In a new interview about President Trump’s position on changing federal marijuana laws, a top reelection campaign aide said cannabis and other illegal drugs should stay illegal.
“I think what the president is looking at is looking at this from a standpoint of a parent of a young person to make sure that we keep our kids away from drugs,” Marc Lotter, director of strategic communications for the Trump 2020 effort, said in an interview with Las Vegas CBS affiliate KLAS-TV.
“They need to be kept illegal,” he said. “That is the federal policy.”
When asked about the growing number of states legalizing marijuana use, he had this to say:
“I think the president has been pretty clear on his views on marijuana at the federal level,” Lotter said. “I know many states have taken a different path.”

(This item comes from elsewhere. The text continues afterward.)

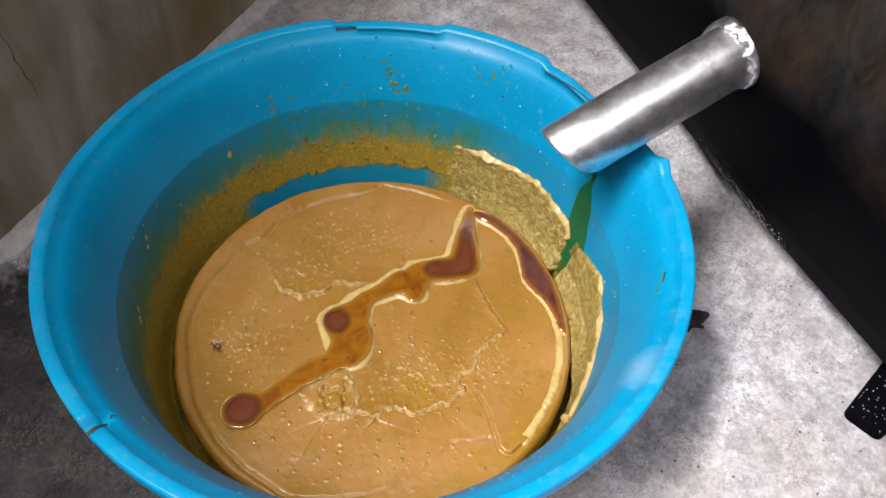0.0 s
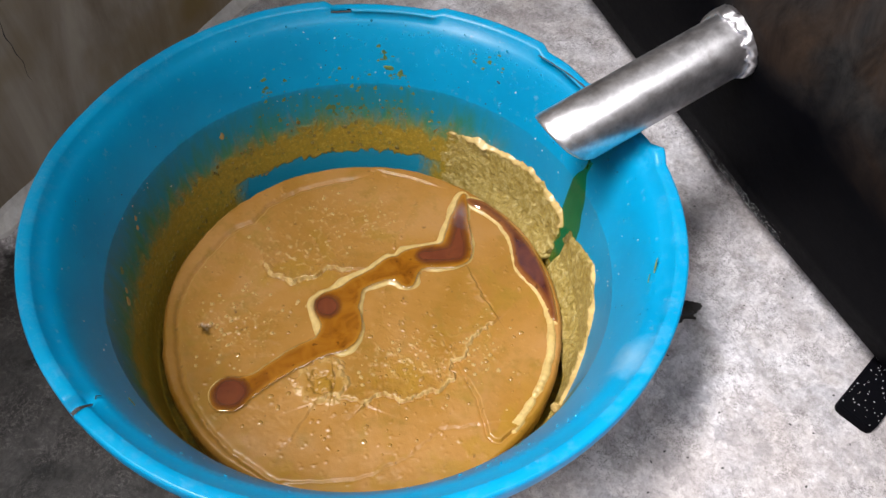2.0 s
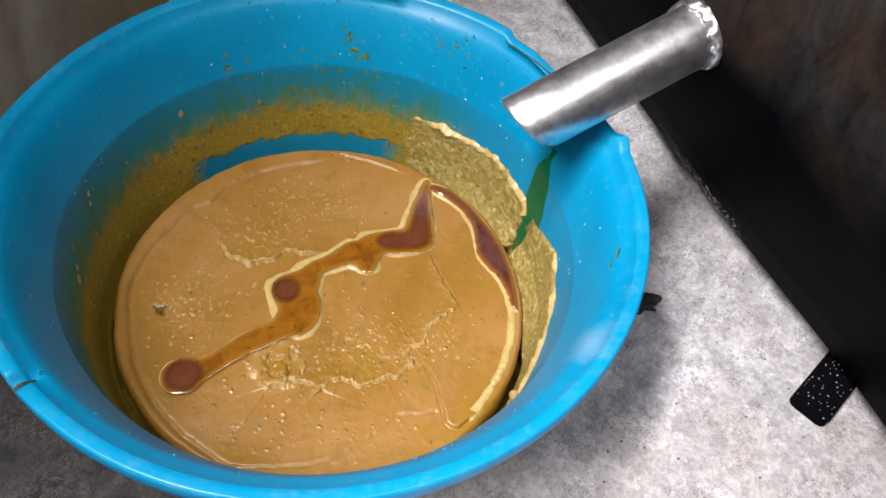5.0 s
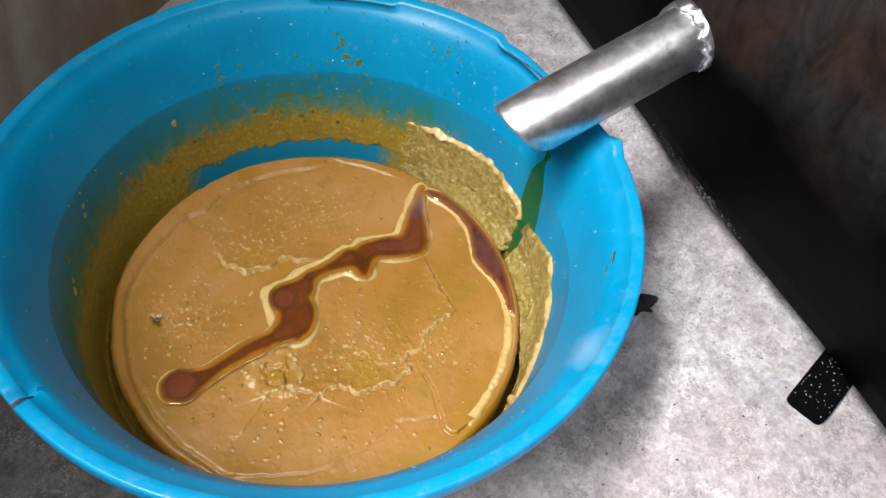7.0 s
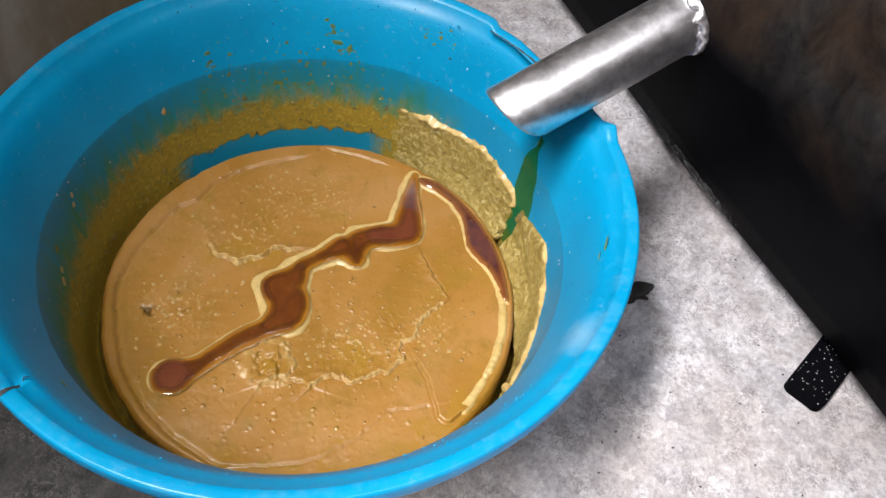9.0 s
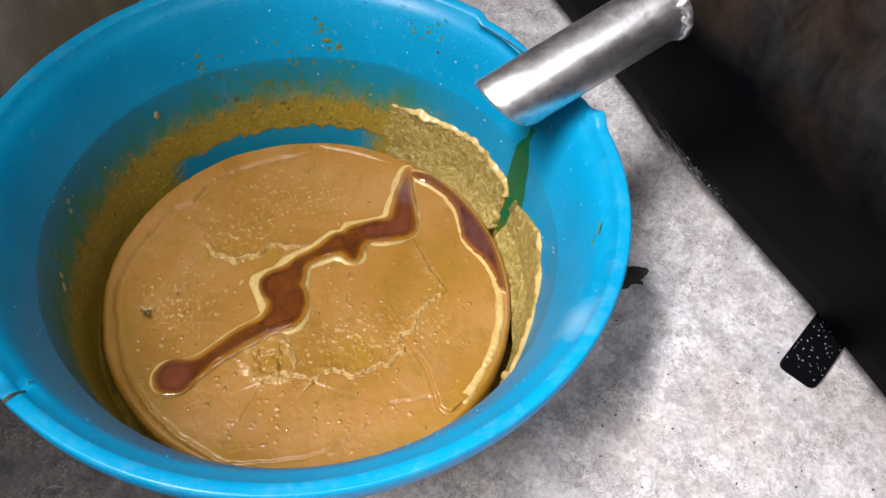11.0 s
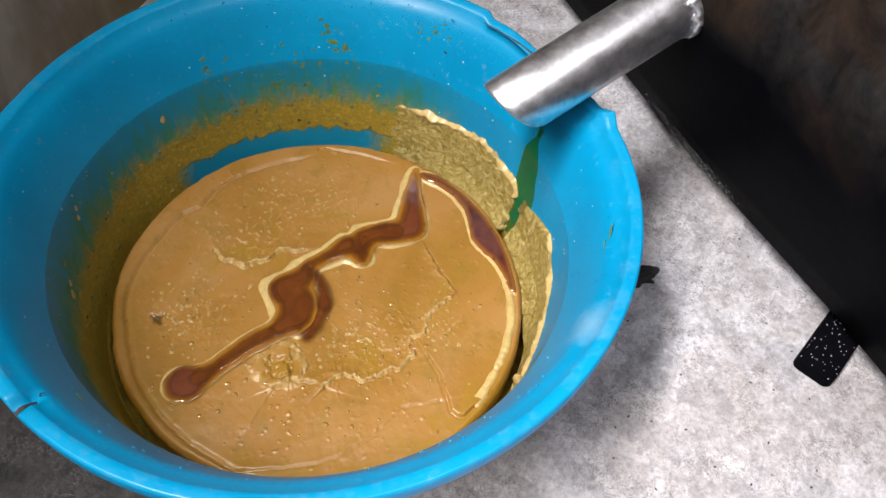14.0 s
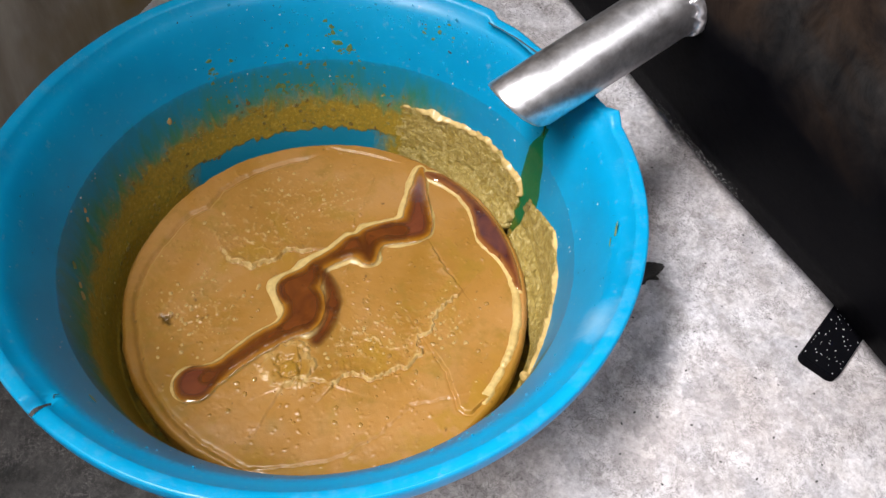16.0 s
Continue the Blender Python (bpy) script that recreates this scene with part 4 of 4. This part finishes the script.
DARK_UPPER = flow("dark_oil", POOL[5:14], -0.0006, 0.0042, DARK_OIL, "dark brown oil spreading through the amber pool")
DARK_TOP = flow("dark_oil", POOL[0:7], -0.0005, 0.0042, BRICK_OIL, "dark brown oil where the pool begins", 0.003)
DARK_MIDDLE = flow("dark_oil", POOL[13:19], -0.0006, 0.0044, DARK_OIL, "dark brown oil spreading through the amber pool")
DARK_TAIL = flow("dark_oil", POOL[18:24], -0.0006, 0.0042, DARK_OIL, "thin dark oil creeping down the channel")
DARK_LOBE = flow("dark_oil", [(-41, 2, 13), (-39, 1, 13)], 0.003, 0.0040, BRICK_OIL, "small round dark lobe of oil", 0.003)
DARK_END = flow("dark_oil", [(-123, -102, 18), (-120, -100, 17)], 0.0015, 0.0044, BRICK_OIL, "round brick-brown end of the oil channel", 0.003)
SPILL_A = flow("oil_spill", [(-14, 26, 8), (-4, 16, 10), (3, 0, 11), (4, -18, 11)], 0.0, 0.0040, DARK_OIL, "dark oil lobe spilling beside the pool", 0.005)
SPILL_B = flow("oil_spill", [(4, -18, 11), (2, -34, 11), (-4, -48, 10.5), (-11, -59, 8.5)], 0.0, 0.0035, DARK_OIL, "dark oil lobe spilling beside the pool", 0.005)


def motions():
    def moved(ob, rows):
        walk(ob, [(t, pose(x / 1000, y / 1000, z / 1000)) for t, x, y, z in rows])

    moved(DARK_UPPER, [(0, 2, 2, -2.2), (5, 1, 1, -1.1), (9, 0, 0, 0.0), (12, 0, 0, 0.3), (16, 0, 0, 0.5)])
    moved(DARK_MIDDLE, [(0, 3, 4, -3.2), (3, 2, 3, -1.8), (5, 1, 2, -1.15), (7, 1, 1, -0.5), (9, 0, 0, 0.3), (12, 0, 0, 0.6), (16, 0, 0, 0.8)])
    moved(DARK_TAIL, [(0, 8, 6, -2.6), (5, 5, 4, -1.4), (9, 1, 1, 0.0), (12, 0, 0, 0.5), (16, 0, 0, 0.7)])
    moved(LOW_FOAM, [(0, 0, 0, -1.8), (5, 0, 0, -1.4), (9, 0, 0, -0.4), (12, 0, 0, 0), (16, 0, 0, 0)])
    moved(DARK_TOP, [(0, 0, 0, 0.2), (9, 0, 0, 0.25), (16, 0, 0, 0.3)])
    moved(DARK_LOBE, [(0, 0, 0, 0.2), (5, 1, -1, 0.3), (9, 3, -2, 0.1), (16, 3, -2, 0.0)])
    moved(DARK_END, [(0, 0, 0, 0.2), (16, 0, 0, 0.3)])
    moved(SPILL_A, [(0, -16, 14, -4.5), (11.6, -16, 14, -4.5), (12.3, -9, 9, -2.2), (12.8, -2, 3, -0.4), (13.4, 0, 0, 0), (16, 1, 0, 0)])
    moved(SPILL_B, [(0, -16, 18, -4.5), (12.3, -14, 17, -4.5), (12.8, -8, 14, -2.4), (13.4, -4, 9, -0.8), (14.2, -1, 4, -0.1), (16, 0, 0, 0)])


motions()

President Trump has consistently voiced support for states’ rights to set their own marijuana laws when asked about the issue.
“We’re going to see what’s going on. It’s a very big subject and right now we are allowing states to make that decision,” he said last year. “A lot of states are making that decision, but we’re allowing states to make that decision.”
Trump has issued signed statements reserving his right to ignore a congressionally approved protection for state medical marijuana laws, and his budget requests have included a provision that blocks Washington, D.C. from spending its own local tax dollars to legalize cannabis sales.
Lotter: “If he changes that, obviously that would be something I wouldn't want to get out in front of him on that,”
Among 2020 Democratic presidential candidates, Sens. Amy Klobuchar (D-MN), Bernie Sanders (I-VT) and Elizabeth Warren (D-MA), along with former South Bend, Indiana Mayor Pete Buttigieg, Rep. Tulsi Gabbard (D-HI) and businessman Tom Steyer support federally legalizing marijuana.
Former Vice President Joe Biden and former New York City Mayor Michael Bloomberg both oppose legalizing cannabis but have backed modest reforms such as decriminalizing possession and expunging past records.